15. It’s Not My Problem

French hand gesture

Say you’re walking down the street with a friend, when suddenly, a bitter ex comes walking up, yelling at you about how rude your best friend was when he or she broke up with them.

If you don’t want to get involved, better than saying anything, just use this French hand gesture.

To make this one, hold your hands up just above shoulder height, with your palms facing out toward the person.

16. Get Lost!

French hand gesture

This is similar to the middle finger in many countries. You’re annoyed by someone or you’re angry by something someone did.

Use this one with caution.

To make this gesture, hold your arm out with your hand in a fist, palm up. Then pull it up in a sudden jerk while slapping your upper arm with your other hand.

17. It’s Expensive

French hand gesture

When something costs a lot or is super fancy, you can use this hand gesture, which is very similar to the Italian hand gesture meaning the same thing.

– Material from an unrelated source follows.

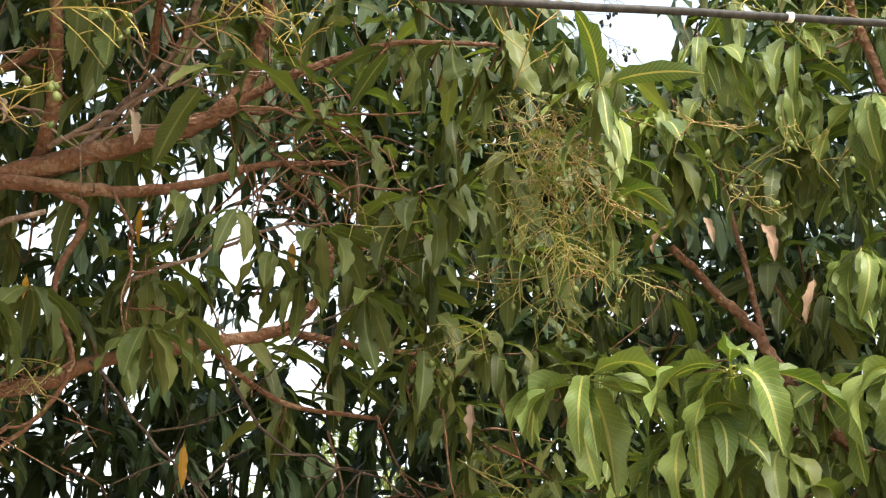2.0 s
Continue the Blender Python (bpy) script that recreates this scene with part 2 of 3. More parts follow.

To make this one, hold your hand up, fingers up, and rub your thumb and fingers together.

18. Oh-la-la

French hand gesture

Oh-la-la can mean many things in French, and so can this hand gesture. But in general, it means “cool” or “wow.”

You could also use it to make fun of someone for being fancy or pretentious. 

To make this one, hold your hand at chest height, fingers downward, and shake your hand like you’re trying to wake up a numb hand.


If you want to see a French model do some of these gestures, check out this fun video:



There are of course many, many other ways that we flail when speaking French, but these are the most key to typical conversations. If you’re not careful, after a while some of them will creep into your English!

Enjoy these, and keep on the lookout for new ones as you speak to French people; gestures pop into and out of general use all of the time. Happy gesticulating!